• [Problem to solve]:
Write out all of the data exactly as it appears.

• [Items]:
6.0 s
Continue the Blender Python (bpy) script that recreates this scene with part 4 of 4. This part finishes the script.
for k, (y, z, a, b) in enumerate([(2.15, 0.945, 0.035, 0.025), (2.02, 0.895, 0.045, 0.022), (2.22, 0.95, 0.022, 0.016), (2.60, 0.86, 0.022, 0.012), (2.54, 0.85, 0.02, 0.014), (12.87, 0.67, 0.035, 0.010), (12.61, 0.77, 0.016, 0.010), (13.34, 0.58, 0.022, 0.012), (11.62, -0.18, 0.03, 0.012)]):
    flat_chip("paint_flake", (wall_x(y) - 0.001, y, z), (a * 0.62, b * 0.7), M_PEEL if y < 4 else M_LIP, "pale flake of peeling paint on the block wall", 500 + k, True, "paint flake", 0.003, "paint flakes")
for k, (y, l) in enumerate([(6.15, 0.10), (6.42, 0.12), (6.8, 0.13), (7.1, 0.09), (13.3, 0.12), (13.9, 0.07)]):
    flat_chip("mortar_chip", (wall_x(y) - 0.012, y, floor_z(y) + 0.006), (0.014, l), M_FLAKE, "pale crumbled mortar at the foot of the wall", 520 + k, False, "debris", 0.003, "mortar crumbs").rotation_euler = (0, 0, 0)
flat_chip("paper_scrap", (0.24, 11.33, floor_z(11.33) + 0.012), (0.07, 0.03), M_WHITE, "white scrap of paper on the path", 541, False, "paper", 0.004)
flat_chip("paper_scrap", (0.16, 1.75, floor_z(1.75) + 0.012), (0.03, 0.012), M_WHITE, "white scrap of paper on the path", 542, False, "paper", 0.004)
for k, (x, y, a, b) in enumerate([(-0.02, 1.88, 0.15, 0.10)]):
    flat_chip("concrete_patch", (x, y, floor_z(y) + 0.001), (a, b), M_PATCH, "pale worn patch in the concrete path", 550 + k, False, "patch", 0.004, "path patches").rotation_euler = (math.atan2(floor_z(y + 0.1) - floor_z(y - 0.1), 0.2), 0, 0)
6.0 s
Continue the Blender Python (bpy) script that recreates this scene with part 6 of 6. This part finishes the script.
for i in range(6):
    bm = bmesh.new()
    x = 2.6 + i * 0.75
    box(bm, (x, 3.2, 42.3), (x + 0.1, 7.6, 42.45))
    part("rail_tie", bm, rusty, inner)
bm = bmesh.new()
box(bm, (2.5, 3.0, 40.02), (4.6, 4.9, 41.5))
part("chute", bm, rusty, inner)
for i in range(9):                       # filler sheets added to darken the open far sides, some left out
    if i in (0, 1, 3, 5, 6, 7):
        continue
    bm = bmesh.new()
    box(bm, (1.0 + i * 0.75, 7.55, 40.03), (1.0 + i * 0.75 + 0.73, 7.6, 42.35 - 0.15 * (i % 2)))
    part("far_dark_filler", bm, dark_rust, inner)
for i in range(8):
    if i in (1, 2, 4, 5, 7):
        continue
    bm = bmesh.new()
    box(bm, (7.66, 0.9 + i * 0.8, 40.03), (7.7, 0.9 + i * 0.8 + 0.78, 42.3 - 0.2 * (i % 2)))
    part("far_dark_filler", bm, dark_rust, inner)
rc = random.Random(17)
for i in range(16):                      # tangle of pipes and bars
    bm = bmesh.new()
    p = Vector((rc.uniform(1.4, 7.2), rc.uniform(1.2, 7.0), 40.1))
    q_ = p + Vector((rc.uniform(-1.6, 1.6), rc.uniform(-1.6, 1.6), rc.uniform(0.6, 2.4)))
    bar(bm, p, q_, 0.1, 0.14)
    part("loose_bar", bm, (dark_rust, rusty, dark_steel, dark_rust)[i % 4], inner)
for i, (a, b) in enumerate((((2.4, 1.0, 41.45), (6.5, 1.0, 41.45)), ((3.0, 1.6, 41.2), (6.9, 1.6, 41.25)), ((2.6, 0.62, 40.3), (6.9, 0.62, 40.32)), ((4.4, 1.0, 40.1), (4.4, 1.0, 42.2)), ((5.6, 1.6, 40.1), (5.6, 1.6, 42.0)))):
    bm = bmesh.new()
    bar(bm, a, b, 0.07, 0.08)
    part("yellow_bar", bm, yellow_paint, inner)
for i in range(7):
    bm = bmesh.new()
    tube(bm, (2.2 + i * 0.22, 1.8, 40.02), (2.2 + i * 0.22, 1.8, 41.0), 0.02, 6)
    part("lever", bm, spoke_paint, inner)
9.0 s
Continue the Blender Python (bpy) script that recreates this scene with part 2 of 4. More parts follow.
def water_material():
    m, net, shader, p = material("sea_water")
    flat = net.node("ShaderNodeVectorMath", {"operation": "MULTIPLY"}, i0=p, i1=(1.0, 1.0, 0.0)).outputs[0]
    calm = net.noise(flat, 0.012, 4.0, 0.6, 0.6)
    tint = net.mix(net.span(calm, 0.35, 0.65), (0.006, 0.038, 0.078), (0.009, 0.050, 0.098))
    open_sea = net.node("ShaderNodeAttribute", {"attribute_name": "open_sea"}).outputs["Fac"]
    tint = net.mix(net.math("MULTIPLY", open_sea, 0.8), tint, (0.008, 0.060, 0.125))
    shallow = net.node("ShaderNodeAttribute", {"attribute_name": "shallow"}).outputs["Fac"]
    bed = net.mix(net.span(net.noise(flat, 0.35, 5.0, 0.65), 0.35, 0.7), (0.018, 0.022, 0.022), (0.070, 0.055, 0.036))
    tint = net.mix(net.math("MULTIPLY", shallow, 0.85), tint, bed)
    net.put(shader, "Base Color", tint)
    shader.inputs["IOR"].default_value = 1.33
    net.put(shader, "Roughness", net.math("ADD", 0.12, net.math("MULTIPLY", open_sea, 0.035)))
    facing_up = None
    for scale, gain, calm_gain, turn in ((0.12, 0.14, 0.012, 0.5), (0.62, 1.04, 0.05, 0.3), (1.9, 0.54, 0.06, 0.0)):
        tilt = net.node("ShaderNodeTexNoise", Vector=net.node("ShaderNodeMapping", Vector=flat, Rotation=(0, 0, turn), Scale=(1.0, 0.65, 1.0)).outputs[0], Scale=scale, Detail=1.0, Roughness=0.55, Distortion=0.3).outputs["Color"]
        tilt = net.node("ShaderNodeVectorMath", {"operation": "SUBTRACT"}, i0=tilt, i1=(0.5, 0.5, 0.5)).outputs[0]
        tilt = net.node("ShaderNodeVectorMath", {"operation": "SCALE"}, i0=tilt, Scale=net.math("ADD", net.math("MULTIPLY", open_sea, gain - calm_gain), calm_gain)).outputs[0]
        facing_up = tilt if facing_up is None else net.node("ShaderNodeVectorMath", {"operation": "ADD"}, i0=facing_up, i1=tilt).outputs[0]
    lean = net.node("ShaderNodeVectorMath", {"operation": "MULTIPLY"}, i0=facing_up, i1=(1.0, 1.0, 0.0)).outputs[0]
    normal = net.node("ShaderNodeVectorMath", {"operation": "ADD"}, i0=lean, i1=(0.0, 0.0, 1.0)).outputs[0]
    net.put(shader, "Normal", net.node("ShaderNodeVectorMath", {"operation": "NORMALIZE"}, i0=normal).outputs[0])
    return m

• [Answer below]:
6.0 s
Continue the Blender Python (bpy) script that recreates this scene with part 4 of 4. This part finishes the script.
for k, (y, z, a, b) in enumerate([(2.15, 0.945, 0.035, 0.025), (2.02, 0.895, 0.045, 0.022), (2.22, 0.95, 0.022, 0.016), (2.60, 0.86, 0.022, 0.012), (2.54, 0.85, 0.02, 0.014), (12.87, 0.67, 0.035, 0.010), (12.61, 0.77, 0.016, 0.010), (13.34, 0.58, 0.022, 0.012), (11.62, -0.18, 0.03, 0.012)]):
    flat_chip("paint_flake", (wall_x(y) - 0.001, y, z), (a * 0.62, b * 0.7), M_PEEL if y < 4 else M_LIP, "pale flake of peeling paint on the block wall", 500 + k, True, "paint flake", 0.003, "paint flakes")
for k, (y, l) in enumerate([(6.15, 0.10), (6.42, 0.12), (6.8, 0.13), (7.1, 0.09), (13.3, 0.12), (13.9, 0.07)]):
    flat_chip("mortar_chip", (wall_x(y) - 0.012, y, floor_z(y) + 0.006), (0.014, l), M_FLAKE, "pale crumbled mortar at the foot of the wall", 520 + k, False, "debris", 0.003, "mortar crumbs").rotation_euler = (0, 0, 0)
flat_chip("paper_scrap", (0.24, 11.33, floor_z(11.33) + 0.012), (0.07, 0.03), M_WHITE, "white scrap of paper on the path", 541, False, "paper", 0.004)
flat_chip("paper_scrap", (0.16, 1.75, floor_z(1.75) + 0.012), (0.03, 0.012), M_WHITE, "white scrap of paper on the path", 542, False, "paper", 0.004)
for k, (x, y, a, b) in enumerate([(-0.02, 1.88, 0.15, 0.10)]):
    flat_chip("concrete_patch", (x, y, floor_z(y) + 0.001), (a, b), M_PATCH, "pale worn patch in the concrete path", 550 + k, False, "patch", 0.004, "path patches").rotation_euler = (math.atan2(floor_z(y + 0.1) - floor_z(y - 0.1), 0.2), 0, 0)
6.0 s
Continue the Blender Python (bpy) script that recreates this scene with part 6 of 6. This part finishes the script.
for i in range(6):
    bm = bmesh.new()
    x = 2.6 + i * 0.75
    box(bm, (x, 3.2, 42.3), (x + 0.1, 7.6, 42.45))
    part("rail_tie", bm, rusty, inner)
bm = bmesh.new()
box(bm, (2.5, 3.0, 40.02), (4.6, 4.9, 41.5))
part("chute", bm, rusty, inner)
for i in range(9):                       # filler sheets added to darken the open far sides, some left out
    if i in (0, 1, 3, 5, 6, 7):
        continue
    bm = bmesh.new()
    box(bm, (1.0 + i * 0.75, 7.55, 40.03), (1.0 + i * 0.75 + 0.73, 7.6, 42.35 - 0.15 * (i % 2)))
    part("far_dark_filler", bm, dark_rust, inner)
for i in range(8):
    if i in (1, 2, 4, 5, 7):
        continue
    bm = bmesh.new()
    box(bm, (7.66, 0.9 + i * 0.8, 40.03), (7.7, 0.9 + i * 0.8 + 0.78, 42.3 - 0.2 * (i % 2)))
    part("far_dark_filler", bm, dark_rust, inner)
rc = random.Random(17)
for i in range(16):                      # tangle of pipes and bars
    bm = bmesh.new()
    p = Vector((rc.uniform(1.4, 7.2), rc.uniform(1.2, 7.0), 40.1))
    q_ = p + Vector((rc.uniform(-1.6, 1.6), rc.uniform(-1.6, 1.6), rc.uniform(0.6, 2.4)))
    bar(bm, p, q_, 0.1, 0.14)
    part("loose_bar", bm, (dark_rust, rusty, dark_steel, dark_rust)[i % 4], inner)
for i, (a, b) in enumerate((((2.4, 1.0, 41.45), (6.5, 1.0, 41.45)), ((3.0, 1.6, 41.2), (6.9, 1.6, 41.25)), ((2.6, 0.62, 40.3), (6.9, 0.62, 40.32)), ((4.4, 1.0, 40.1), (4.4, 1.0, 42.2)), ((5.6, 1.6, 40.1), (5.6, 1.6, 42.0)))):
    bm = bmesh.new()
    bar(bm, a, b, 0.07, 0.08)
    part("yellow_bar", bm, yellow_paint, inner)
for i in range(7):
    bm = bmesh.new()
    tube(bm, (2.2 + i * 0.22, 1.8, 40.02), (2.2 + i * 0.22, 1.8, 41.0), 0.02, 6)
    part("lever", bm, spoke_paint, inner)
9.0 s
Continue the Blender Python (bpy) script that recreates this scene with part 2 of 4. More parts follow.
def water_material():
    m, net, shader, p = material("sea_water")
    flat = net.node("ShaderNodeVectorMath", {"operation": "MULTIPLY"}, i0=p, i1=(1.0, 1.0, 0.0)).outputs[0]
    calm = net.noise(flat, 0.012, 4.0, 0.6, 0.6)
    tint = net.mix(net.span(calm, 0.35, 0.65), (0.006, 0.038, 0.078), (0.009, 0.050, 0.098))
    open_sea = net.node("ShaderNodeAttribute", {"attribute_name": "open_sea"}).outputs["Fac"]
    tint = net.mix(net.math("MULTIPLY", open_sea, 0.8), tint, (0.008, 0.060, 0.125))
    shallow = net.node("ShaderNodeAttribute", {"attribute_name": "shallow"}).outputs["Fac"]
    bed = net.mix(net.span(net.noise(flat, 0.35, 5.0, 0.65), 0.35, 0.7), (0.018, 0.022, 0.022), (0.070, 0.055, 0.036))
    tint = net.mix(net.math("MULTIPLY", shallow, 0.85), tint, bed)
    net.put(shader, "Base Color", tint)
    shader.inputs["IOR"].default_value = 1.33
    net.put(shader, "Roughness", net.math("ADD", 0.12, net.math("MULTIPLY", open_sea, 0.035)))
    facing_up = None
    for scale, gain, calm_gain, turn in ((0.12, 0.14, 0.012, 0.5), (0.62, 1.04, 0.05, 0.3), (1.9, 0.54, 0.06, 0.0)):
        tilt = net.node("ShaderNodeTexNoise", Vector=net.node("ShaderNodeMapping", Vector=flat, Rotation=(0, 0, turn), Scale=(1.0, 0.65, 1.0)).outputs[0], Scale=scale, Detail=1.0, Roughness=0.55, Distortion=0.3).outputs["Color"]
        tilt = net.node("ShaderNodeVectorMath", {"operation": "SUBTRACT"}, i0=tilt, i1=(0.5, 0.5, 0.5)).outputs[0]
        tilt = net.node("ShaderNodeVectorMath", {"operation": "SCALE"}, i0=tilt, Scale=net.math("ADD", net.math("MULTIPLY", open_sea, gain - calm_gain), calm_gain)).outputs[0]
        facing_up = tilt if facing_up is None else net.node("ShaderNodeVectorMath", {"operation": "ADD"}, i0=facing_up, i1=tilt).outputs[0]
    lean = net.node("ShaderNodeVectorMath", {"operation": "MULTIPLY"}, i0=facing_up, i1=(1.0, 1.0, 0.0)).outputs[0]
    normal = net.node("ShaderNodeVectorMath", {"operation": "ADD"}, i0=lean, i1=(0.0, 0.0, 1.0)).outputs[0]
    net.put(shader, "Normal", net.node("ShaderNodeVectorMath", {"operation": "NORMALIZE"}, i0=normal).outputs[0])
    return m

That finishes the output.